At this time of year, in this region of the increasingly Great White North, we have a pernicious habit of wearing our worries on our sleeves.
Call it a somber reflection on the year that was or an anxious anticipation of the one that looms before us, but our moods rarely improve with the promise of winter’s darkening skies.
Our kids are still leaving for sunnier economic climes. Good, sustainable jobs continue to evade us. Our public debts and deficits persist in vexing us, though we haven’t the foggiest notion of how to settle them. Meanwhile, the pundits and prognosticators among us sally forth like so many members of a chorus in a Greek tragedy with whispers and whines of imminent doom.

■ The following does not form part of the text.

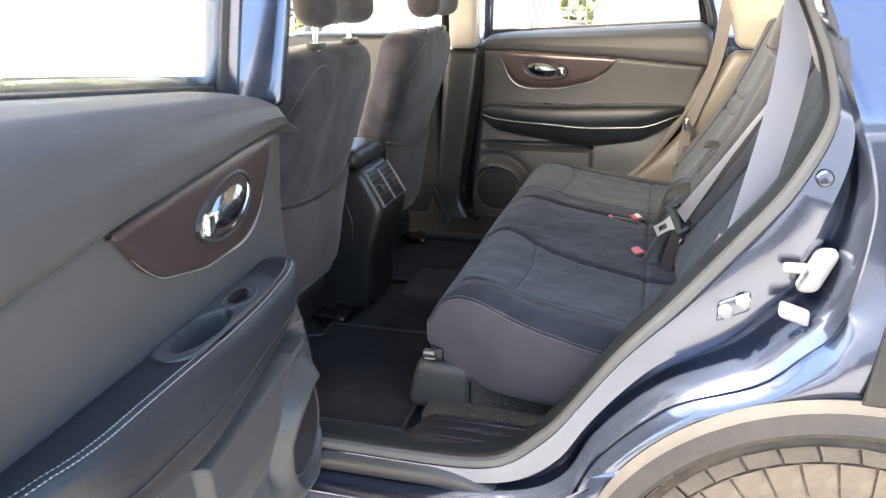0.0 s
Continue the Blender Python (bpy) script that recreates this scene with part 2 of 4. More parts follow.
THREAD = plain("pale_thread", (0.15, 0.145, 0.165), 0.8, bump=0)
THREAD_DARK = plain("dark_thread", (0.022, 0.021, 0.022), 0.9, bump=0)
WEB = webbing("belt_webbing", (0.25, 0.24, 0.25))
THREAD_PALE = plain("white_thread", (0.17, 0.175, 0.19), 0.8, bump=0)
BOOT = plain("stalk_plastic", (0.018, 0.021, 0.021), 0.34, grain=300, bump=0.0002)
VENT = plain("vent_black", (0.010, 0.010, 0.011), 0.55, bump=0, spec=0.25)
WEB_BROWN = webbing("belt_webbing_brown", (0.13, 0.115, 0.105))
# dark pull loop's cloth, also the shade coloured into the middle belt's lower end
WEB_DARK_SHADED = webbing("webbing_dark_and_shaded", (0.020, 0.016, 0.018))
CARPET = carpet("floor_carpet", (0.015, 0.015, 0.017), (0.20, 0.17, 0.13), 0.03)
CARPET_DIRTY = carpet("dusty_carpet", (0.04, 0.037, 0.031), (0.24, 0.20, 0.15), 0.17)
MAT = carpet("mat_pile", (0.009, 0.009, 0.011), (0.20, 0.18, 0.15), 0.0)
KICK = scuffed("kick_plate", (0.011, 0.011, 0.013), (0.33, 0.32, 0.31))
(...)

But are our lives in the Atlantic Provinces really as awful as we imagine them to be? Think of those we’ve welcomed from other, sundered parts of the globe. Specifically, think of the Syrian newcomers who have, in recent months, found new reasons to hope along Canada’s East Coast.
Last year, a BuzzFeed News report, relying on data supplied by the United Nations and assorted research groups, concluded that in 2014, “as the war enters its fifth year. . .the most shocking finding is that life expectancy in Syria dropped from 76 years in 2010 to an estimated 56 years in 2014. . .Syria’s population has shrunk from 20.9 million to 17.6 million during that time as people have fled overseas or been killed, the report says. The country is now the world’s biggest source of refugees. Over half of Syria’s pre-war population have fled their homes during the conflict. . . The bulk of that group have remained displaced within Syria. Around 200,000 people have died in the conflict so far.”
A problem that’s far less dramatic than any of these, but nonetheless troubling, is the rise of anti-immigration sentiment everywhere, it seems, except Canada. According to a New York Tomes article late last month, “(Donald Trump’s) promise to deport (2-3 million) immigrants who have committed crimes suggested that he would dramatically step up removals of both people in the United States illegally and those with legal status. If carried out, the plan potentially would require raids by a vastly larger federal immigration force to hunt down these immigrants and send them out of the country.
Added Kevin Appleby, the senior director of international migration policy at the Center for Migration Studies of New York, for the Times: “If he wants to deport two to three million people, he’s got to rely on tactics that will divide communities and create fear throughout the country. He would have to conduct a sweep, or raids or tactics such as those, to reach the numbers he wants to reach. It would create a police state, in which they would have to be aggressively looking for people.”
Fear is the operative word these days. It is again becoming a media meme song. Still, here in Atlantic Canada, we may count our blessings – however minor we often perceive them to be – on our sleeves frayed with worry. Even the Conference Board of Canada says we’re doing pretty well, all things considered.
Says Marie-Christine Bernard, Associate Director, Provincial Forecast: “All three Maritime provincial economies are expected to perform better in the new year. This largely boils down to growth in the tourism, forestry, agriculture, and fishing sectors, as well as increasing exports to the U.S. and abroad boosted by a lower Canadian dollar.”
So, buck up my fellow New Brusnwickers. It could be worse. . .much worse.